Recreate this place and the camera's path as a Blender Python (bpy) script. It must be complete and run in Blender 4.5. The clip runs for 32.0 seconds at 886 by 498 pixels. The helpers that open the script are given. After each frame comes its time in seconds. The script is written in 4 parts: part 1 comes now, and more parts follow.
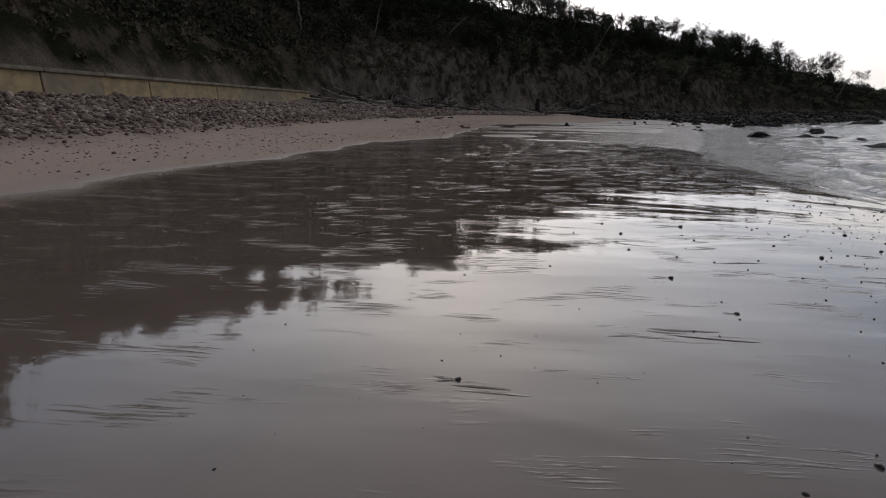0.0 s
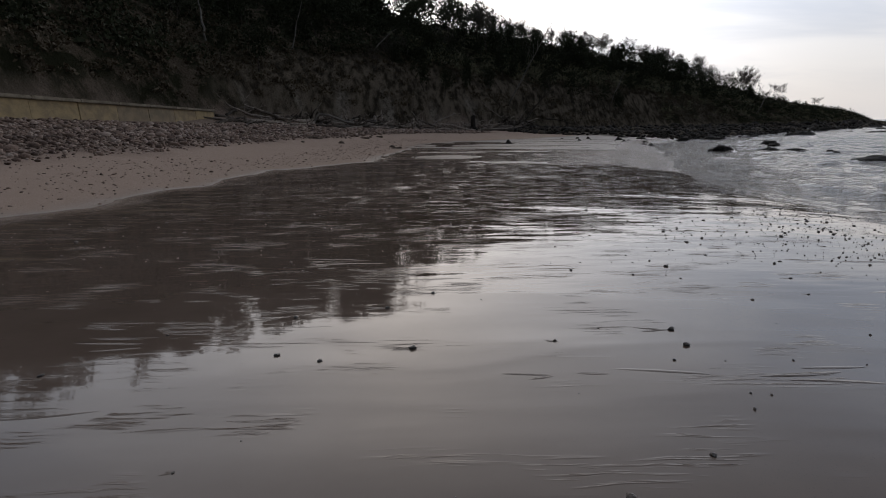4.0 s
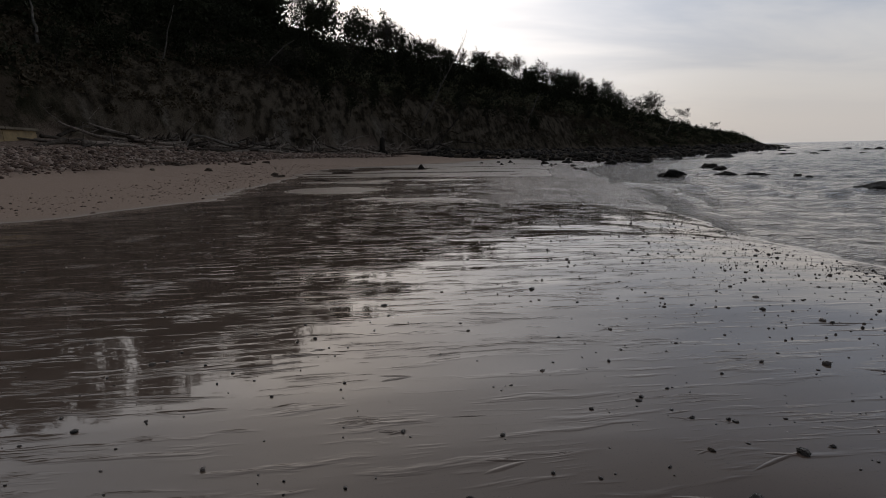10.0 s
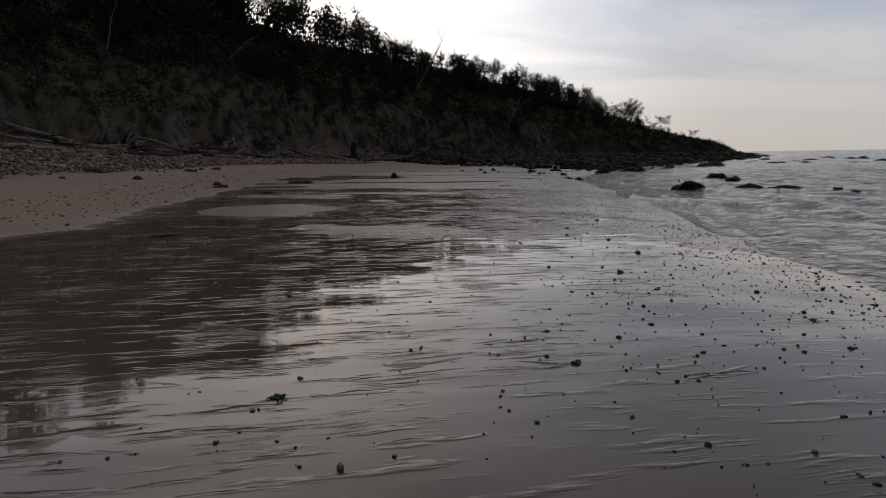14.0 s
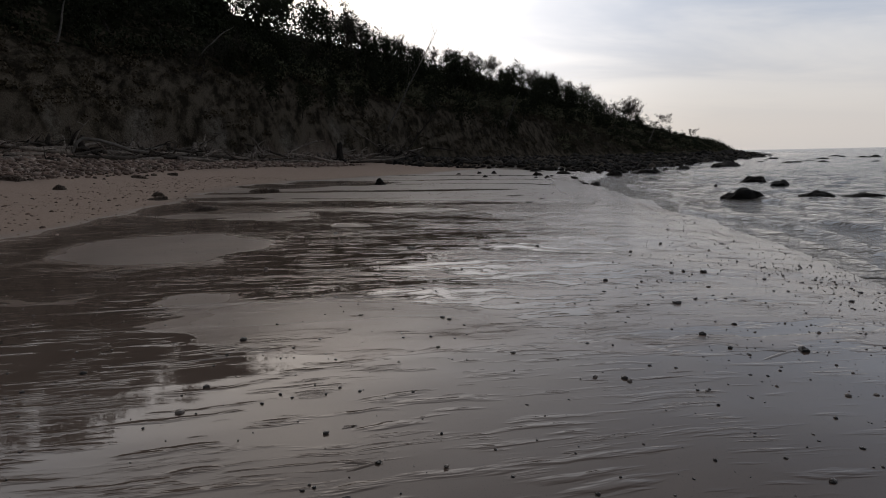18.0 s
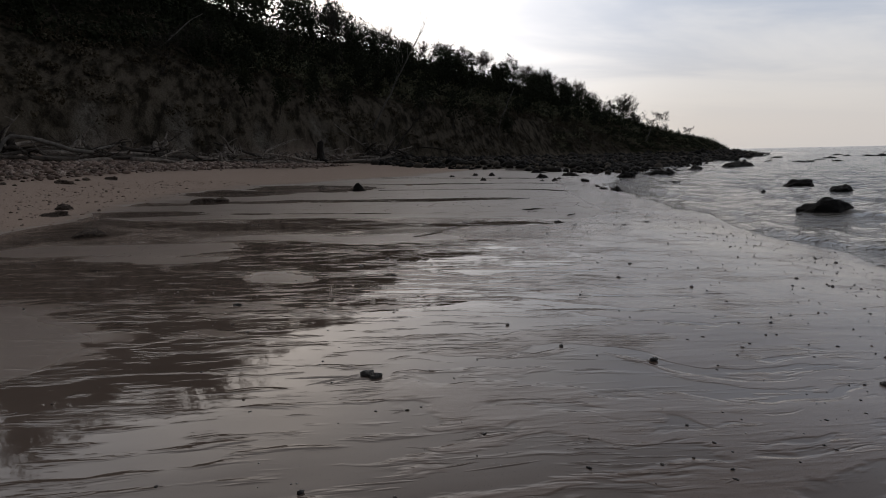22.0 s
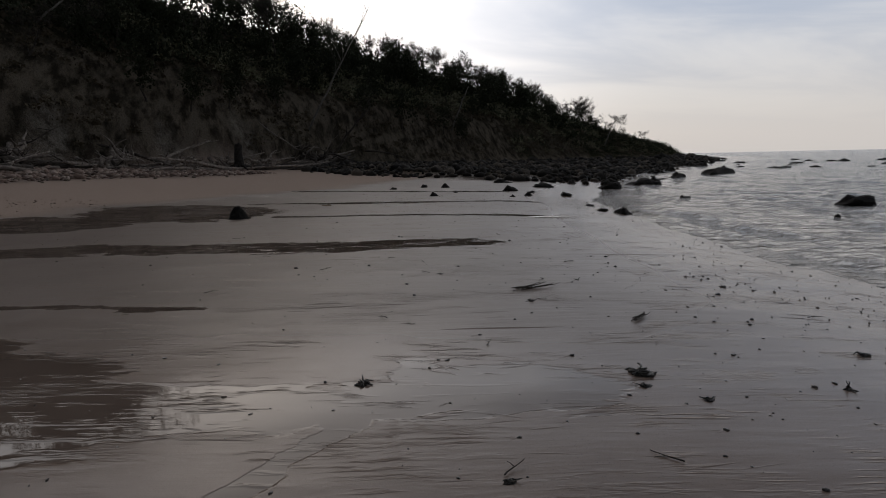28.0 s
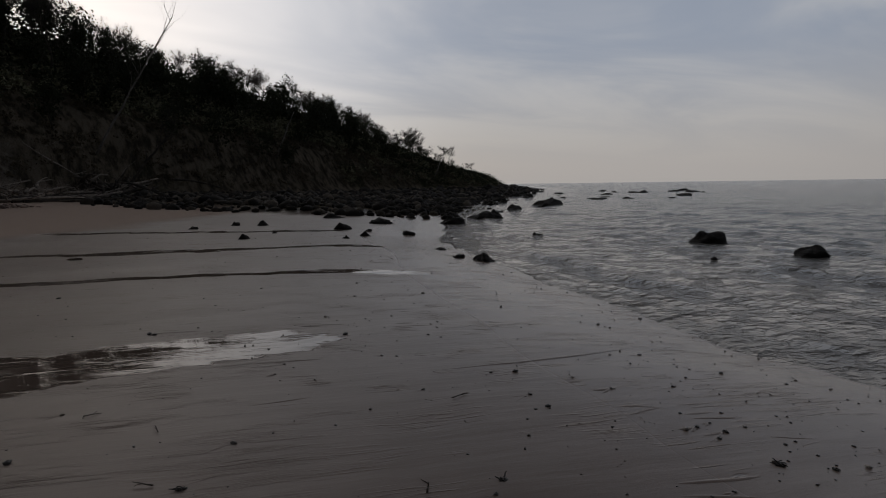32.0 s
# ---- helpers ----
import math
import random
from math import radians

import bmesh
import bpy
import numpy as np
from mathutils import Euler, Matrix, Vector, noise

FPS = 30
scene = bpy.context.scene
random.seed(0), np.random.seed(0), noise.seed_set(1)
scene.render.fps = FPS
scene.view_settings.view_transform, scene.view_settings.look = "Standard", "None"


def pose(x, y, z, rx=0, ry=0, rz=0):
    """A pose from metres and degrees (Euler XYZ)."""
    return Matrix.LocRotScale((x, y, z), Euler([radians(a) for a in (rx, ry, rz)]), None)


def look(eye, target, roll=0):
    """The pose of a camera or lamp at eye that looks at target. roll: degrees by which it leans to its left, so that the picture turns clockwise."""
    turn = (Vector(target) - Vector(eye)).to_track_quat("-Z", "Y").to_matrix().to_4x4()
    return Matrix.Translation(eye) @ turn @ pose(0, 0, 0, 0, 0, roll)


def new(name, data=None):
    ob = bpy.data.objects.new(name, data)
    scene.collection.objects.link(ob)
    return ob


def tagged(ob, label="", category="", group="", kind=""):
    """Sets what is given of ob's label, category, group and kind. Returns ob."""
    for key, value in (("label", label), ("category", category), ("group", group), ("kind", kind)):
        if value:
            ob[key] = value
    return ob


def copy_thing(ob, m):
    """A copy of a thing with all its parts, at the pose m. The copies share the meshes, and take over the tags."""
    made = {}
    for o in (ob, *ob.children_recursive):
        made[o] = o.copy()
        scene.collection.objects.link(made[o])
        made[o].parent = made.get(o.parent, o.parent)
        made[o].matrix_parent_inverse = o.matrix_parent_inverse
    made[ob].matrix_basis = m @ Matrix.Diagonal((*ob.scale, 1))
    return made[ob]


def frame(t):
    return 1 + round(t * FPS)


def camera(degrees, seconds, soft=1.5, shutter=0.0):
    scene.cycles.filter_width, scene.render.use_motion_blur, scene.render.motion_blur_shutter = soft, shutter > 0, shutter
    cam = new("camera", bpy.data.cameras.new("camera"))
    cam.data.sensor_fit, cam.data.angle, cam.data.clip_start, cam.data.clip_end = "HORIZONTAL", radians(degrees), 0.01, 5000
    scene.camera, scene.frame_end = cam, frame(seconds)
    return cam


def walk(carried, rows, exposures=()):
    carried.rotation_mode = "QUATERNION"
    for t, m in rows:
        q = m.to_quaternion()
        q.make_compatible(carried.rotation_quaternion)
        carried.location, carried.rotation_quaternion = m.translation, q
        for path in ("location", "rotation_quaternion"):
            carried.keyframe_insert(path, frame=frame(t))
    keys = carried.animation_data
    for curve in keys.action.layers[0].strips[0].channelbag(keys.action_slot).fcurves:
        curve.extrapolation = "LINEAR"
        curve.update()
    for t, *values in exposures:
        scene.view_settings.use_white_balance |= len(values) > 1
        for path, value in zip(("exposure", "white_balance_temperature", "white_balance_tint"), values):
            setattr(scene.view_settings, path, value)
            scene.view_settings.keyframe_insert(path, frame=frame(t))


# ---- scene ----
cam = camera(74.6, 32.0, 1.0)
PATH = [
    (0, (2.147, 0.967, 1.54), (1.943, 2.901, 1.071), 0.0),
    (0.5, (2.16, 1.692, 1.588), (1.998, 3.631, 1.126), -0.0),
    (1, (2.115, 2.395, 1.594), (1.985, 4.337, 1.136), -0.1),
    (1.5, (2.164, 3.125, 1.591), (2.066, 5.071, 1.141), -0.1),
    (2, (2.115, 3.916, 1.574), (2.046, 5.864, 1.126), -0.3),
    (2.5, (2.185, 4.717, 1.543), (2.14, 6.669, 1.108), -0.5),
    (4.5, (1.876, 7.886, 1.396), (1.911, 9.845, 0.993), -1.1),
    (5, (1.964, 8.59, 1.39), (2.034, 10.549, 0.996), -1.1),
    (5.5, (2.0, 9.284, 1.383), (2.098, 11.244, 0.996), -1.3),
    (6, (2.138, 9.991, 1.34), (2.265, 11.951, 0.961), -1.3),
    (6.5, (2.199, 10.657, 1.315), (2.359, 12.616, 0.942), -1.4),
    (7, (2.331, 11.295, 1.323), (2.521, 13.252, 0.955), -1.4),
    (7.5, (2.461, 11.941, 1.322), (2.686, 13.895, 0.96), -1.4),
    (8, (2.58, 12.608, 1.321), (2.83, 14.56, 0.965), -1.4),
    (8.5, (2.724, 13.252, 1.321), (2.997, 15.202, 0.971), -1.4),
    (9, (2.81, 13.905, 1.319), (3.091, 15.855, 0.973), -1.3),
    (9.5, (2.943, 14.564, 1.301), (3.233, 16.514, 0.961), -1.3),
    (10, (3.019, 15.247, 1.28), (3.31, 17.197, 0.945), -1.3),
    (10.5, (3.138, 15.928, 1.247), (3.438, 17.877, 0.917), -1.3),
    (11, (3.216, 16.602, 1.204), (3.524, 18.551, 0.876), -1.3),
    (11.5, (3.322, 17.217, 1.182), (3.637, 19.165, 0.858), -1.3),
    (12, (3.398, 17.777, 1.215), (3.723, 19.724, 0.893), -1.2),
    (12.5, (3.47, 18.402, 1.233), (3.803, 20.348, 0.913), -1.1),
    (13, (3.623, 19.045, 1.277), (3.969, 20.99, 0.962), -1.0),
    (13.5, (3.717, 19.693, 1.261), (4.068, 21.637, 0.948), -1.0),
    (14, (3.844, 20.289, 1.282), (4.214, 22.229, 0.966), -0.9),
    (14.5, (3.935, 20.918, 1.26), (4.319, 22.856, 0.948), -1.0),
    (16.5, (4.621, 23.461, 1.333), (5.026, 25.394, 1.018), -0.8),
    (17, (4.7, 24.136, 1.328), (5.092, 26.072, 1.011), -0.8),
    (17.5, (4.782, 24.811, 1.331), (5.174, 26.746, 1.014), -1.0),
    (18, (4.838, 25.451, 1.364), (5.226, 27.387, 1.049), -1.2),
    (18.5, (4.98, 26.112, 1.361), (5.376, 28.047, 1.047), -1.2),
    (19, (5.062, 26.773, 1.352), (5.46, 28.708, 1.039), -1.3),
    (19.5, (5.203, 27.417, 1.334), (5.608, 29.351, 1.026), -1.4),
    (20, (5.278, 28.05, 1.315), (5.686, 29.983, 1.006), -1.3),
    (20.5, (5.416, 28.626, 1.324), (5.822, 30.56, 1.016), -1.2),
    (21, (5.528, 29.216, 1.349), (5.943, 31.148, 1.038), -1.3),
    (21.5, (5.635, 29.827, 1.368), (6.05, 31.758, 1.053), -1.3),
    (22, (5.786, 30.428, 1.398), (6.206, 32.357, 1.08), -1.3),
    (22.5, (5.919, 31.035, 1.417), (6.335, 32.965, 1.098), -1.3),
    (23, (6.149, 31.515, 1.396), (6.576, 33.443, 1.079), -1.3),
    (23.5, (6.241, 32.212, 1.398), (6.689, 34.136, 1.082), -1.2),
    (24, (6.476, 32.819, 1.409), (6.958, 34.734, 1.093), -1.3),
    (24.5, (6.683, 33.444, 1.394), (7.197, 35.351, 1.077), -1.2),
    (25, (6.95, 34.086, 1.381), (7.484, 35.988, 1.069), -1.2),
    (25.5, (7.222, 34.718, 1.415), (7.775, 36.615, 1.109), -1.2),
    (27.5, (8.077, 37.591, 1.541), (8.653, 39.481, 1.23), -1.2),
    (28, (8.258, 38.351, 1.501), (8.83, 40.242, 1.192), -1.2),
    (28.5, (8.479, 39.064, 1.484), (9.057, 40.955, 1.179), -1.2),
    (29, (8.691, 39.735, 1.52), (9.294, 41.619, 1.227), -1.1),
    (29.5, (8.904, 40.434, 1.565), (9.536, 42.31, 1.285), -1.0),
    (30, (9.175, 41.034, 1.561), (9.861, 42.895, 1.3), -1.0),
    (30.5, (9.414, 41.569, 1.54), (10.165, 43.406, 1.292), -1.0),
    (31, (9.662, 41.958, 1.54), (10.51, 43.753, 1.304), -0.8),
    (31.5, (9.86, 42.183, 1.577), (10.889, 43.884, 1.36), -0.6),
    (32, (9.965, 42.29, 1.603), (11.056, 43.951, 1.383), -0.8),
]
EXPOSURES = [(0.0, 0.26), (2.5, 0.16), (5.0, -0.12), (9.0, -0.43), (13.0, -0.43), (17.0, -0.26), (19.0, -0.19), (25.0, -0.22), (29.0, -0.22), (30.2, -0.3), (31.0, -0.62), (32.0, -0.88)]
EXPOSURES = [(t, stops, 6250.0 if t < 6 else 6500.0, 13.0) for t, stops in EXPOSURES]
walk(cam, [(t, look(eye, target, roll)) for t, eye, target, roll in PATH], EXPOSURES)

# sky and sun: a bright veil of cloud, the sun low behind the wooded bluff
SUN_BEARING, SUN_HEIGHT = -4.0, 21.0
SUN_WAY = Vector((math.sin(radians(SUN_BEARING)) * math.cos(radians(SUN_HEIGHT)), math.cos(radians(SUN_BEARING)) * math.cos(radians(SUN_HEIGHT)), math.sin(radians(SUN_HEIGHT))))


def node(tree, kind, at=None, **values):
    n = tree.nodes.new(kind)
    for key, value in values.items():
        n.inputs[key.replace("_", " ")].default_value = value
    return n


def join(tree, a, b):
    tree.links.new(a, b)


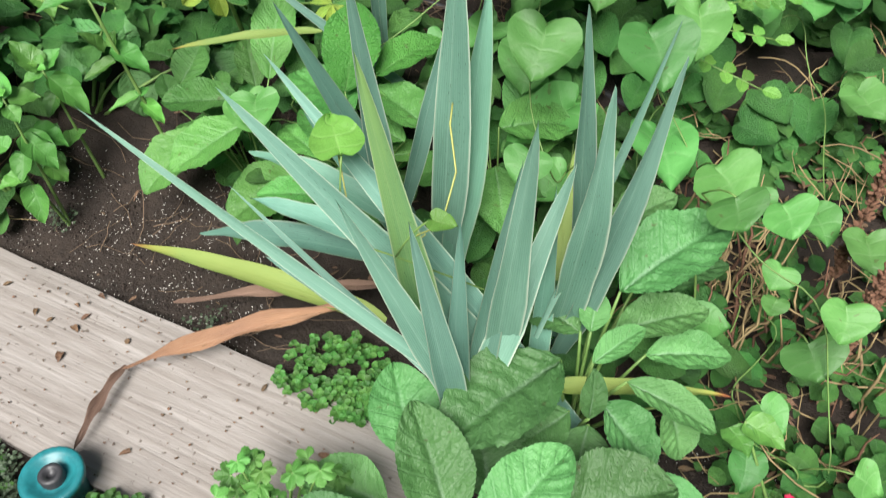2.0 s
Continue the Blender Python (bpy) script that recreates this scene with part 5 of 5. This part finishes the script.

=-=-=

From the records above, give again exactly the lines running from the line with "of a camera" to the line with "turn = (Vector(target)", inclusive.

    """The pose of a camera or lamp at eye that looks at target. roll: degrees by which it leans to its left, so that the picture turns clockwise."""
    turn = (Vector(target) - Vector(eye)).to_track_quat("-Z", "Y").to_matrix().to_4x4()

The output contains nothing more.